Explicit limitations also exist in the experimental design. The study gauged the memorability of gestural commands in the short term, yet it did not appraise the long-term learnability of the interaction system, primarily due to the constraints in test duration and participant count. Additionally, the participant sample is not balanced in terms of gender, due to the accessibility to participants. Although we think that the sample gender did not impact the results in this prototype stage of the validation, for a validation in further stages of product development, this issue should be corrected. Moreover, further research iterations may require having a larger sample of participants for user testing, specifically for aspects related to gesture agreement and social acceptance. In any case, this study facilitated the detection of new problems and provided insights into unanticipated aspects and serves to validate the syntax concept.

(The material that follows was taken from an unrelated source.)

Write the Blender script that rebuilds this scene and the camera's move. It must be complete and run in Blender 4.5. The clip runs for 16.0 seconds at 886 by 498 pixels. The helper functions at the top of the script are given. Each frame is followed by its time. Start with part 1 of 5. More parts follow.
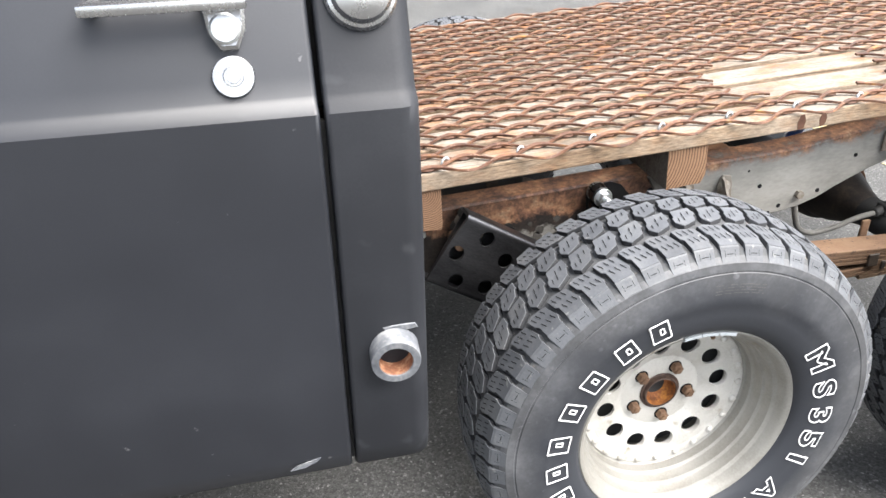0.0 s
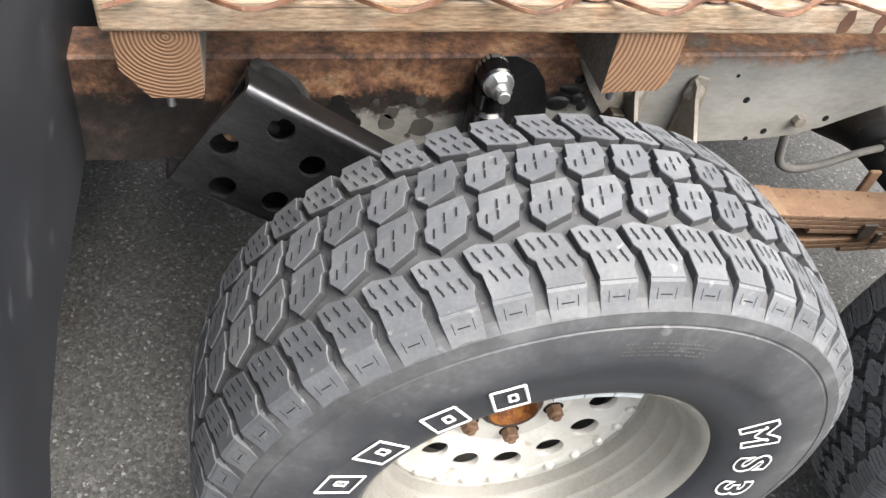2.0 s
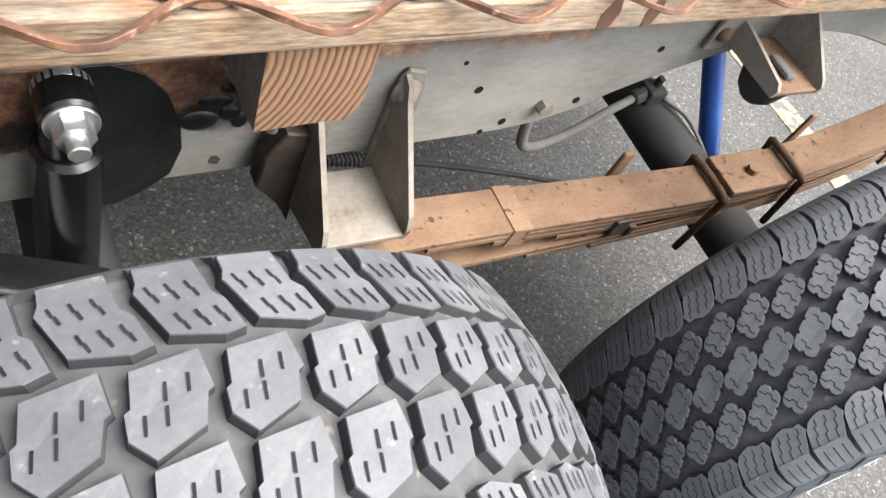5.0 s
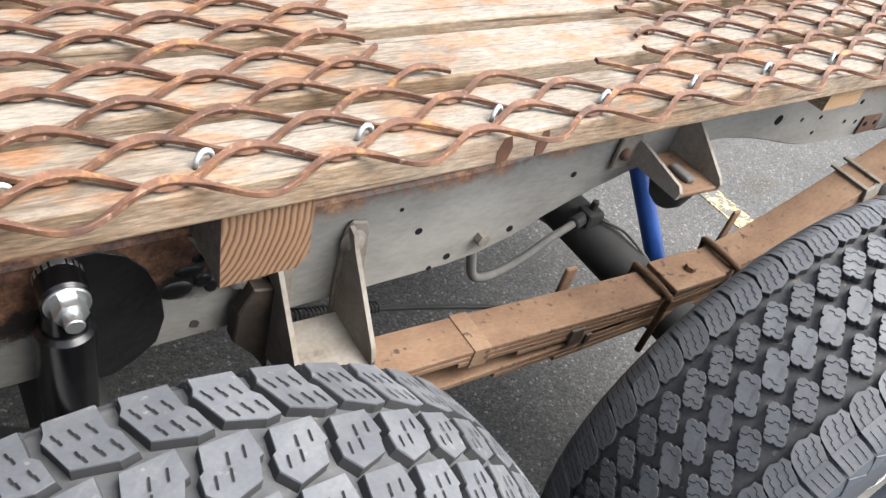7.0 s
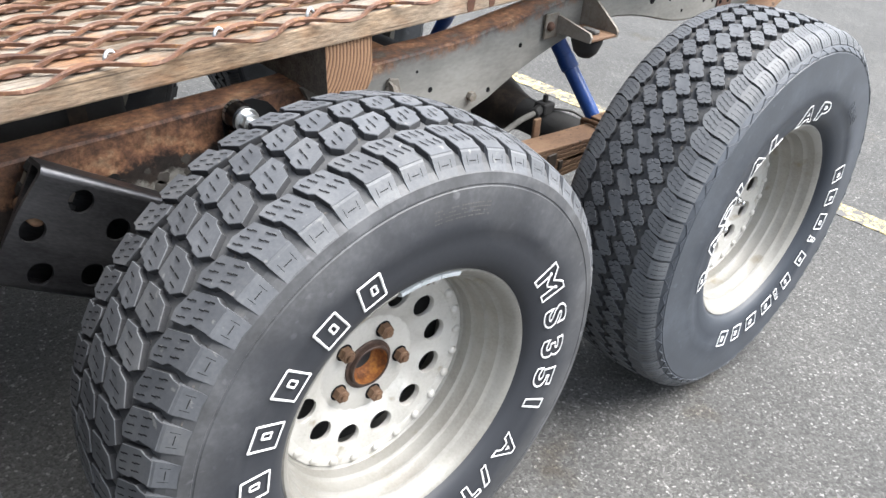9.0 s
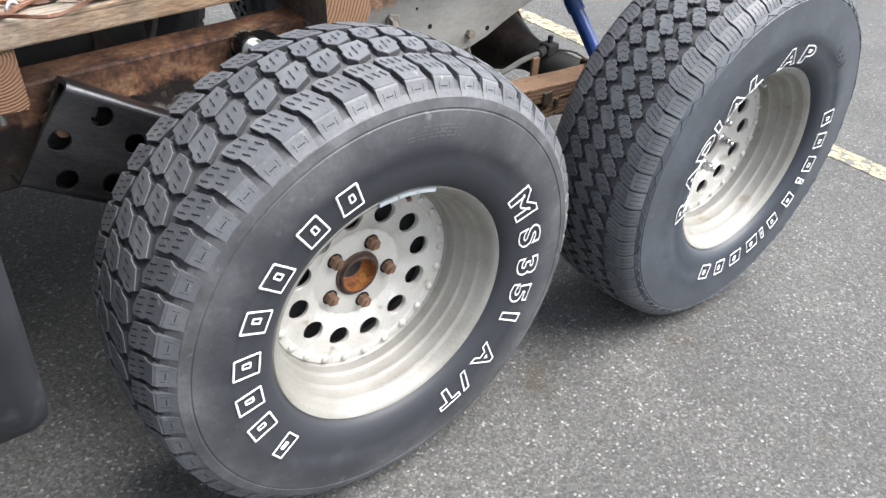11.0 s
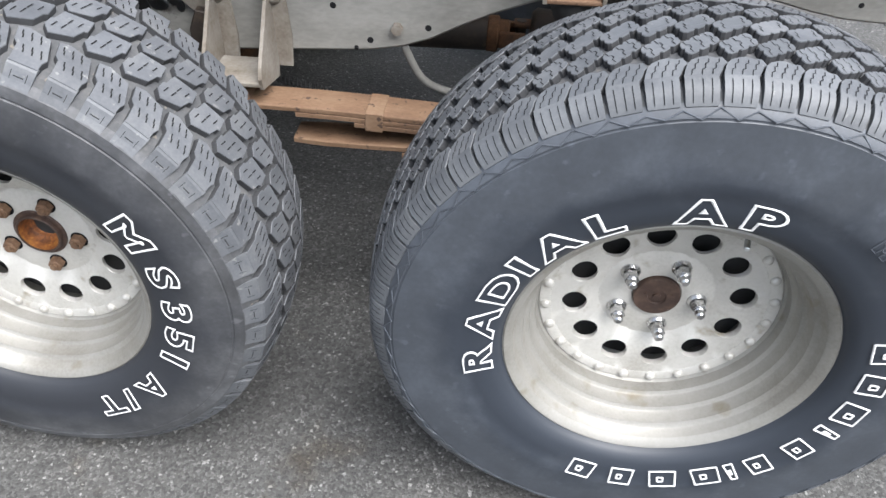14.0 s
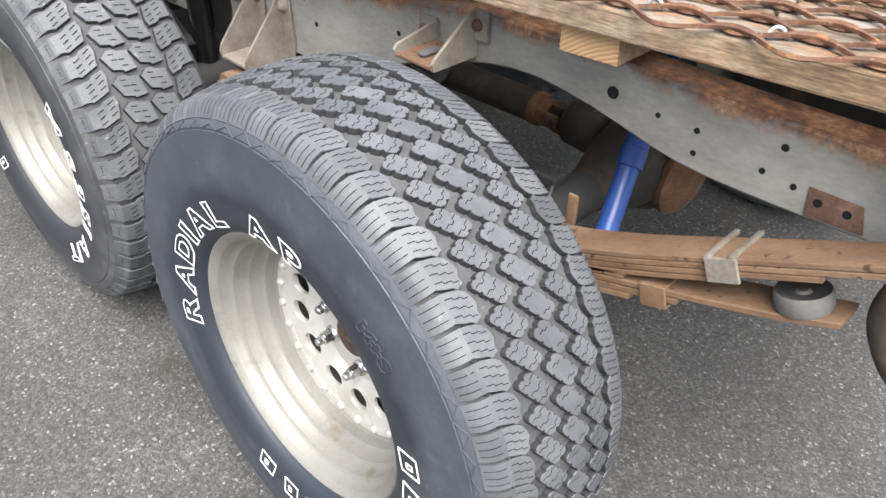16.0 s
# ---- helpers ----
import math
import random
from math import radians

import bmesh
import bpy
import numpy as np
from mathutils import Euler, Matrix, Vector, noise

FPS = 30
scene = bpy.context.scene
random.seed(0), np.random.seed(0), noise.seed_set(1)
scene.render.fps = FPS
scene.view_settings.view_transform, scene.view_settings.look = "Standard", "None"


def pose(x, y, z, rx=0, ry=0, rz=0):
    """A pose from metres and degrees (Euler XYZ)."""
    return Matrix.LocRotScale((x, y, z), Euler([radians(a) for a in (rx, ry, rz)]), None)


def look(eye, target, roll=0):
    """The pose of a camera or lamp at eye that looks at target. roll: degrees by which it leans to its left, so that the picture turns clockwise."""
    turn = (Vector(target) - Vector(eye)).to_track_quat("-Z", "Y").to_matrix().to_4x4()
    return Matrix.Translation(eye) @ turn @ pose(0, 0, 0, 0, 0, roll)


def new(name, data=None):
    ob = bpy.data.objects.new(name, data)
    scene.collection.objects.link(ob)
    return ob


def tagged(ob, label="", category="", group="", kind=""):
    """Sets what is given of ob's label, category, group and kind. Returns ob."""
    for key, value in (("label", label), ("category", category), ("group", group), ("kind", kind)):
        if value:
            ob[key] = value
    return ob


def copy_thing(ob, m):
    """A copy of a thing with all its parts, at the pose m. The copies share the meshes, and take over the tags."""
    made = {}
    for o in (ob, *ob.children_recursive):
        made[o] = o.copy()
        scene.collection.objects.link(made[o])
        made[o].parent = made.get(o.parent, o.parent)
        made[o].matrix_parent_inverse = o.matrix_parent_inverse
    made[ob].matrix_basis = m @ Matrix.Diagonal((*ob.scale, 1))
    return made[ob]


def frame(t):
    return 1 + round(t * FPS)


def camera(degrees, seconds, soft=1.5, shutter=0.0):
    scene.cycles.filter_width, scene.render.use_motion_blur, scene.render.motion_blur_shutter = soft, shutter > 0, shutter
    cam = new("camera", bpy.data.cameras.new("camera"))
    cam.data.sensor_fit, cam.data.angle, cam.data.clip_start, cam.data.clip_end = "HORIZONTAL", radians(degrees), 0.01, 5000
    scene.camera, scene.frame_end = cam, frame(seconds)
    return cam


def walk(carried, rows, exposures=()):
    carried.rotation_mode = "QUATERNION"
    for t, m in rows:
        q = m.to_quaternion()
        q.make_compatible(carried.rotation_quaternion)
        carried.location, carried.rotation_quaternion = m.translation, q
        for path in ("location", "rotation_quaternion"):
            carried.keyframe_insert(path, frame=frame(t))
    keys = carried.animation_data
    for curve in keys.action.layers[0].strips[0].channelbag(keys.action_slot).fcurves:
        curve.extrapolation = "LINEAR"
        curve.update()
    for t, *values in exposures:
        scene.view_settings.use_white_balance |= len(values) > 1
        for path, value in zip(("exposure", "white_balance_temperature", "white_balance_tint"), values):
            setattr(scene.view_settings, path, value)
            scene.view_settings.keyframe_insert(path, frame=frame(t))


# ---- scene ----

Based on real usage experiences, it is evident that, while gestures hold great potential for interaction, various constraints, both technical and otherwise, have been uncovered. Different challenges must be addressed to make gesture-based systems viable in daily living environments, encompassing issues of expressiveness, customisation, and social acceptance. Specific studies for users with disabilities may be required in order to guarantee general acceptance. It is important to note that adequate gesturing can be a discrete interaction in social contexts for people with impairments when compared to using the voice. As indicated by the evaluation results, key areas for improvement include minimising physical efforts while improving the natural flow of interaction and proposing acceptable interaction concepts for multiuser environments. The advent of new technologies (such as Vision Pro by Apple, which enables pointing interactions via gaze and tapping, but still requires the use of headsets) may also be a referent to compare with this proposal.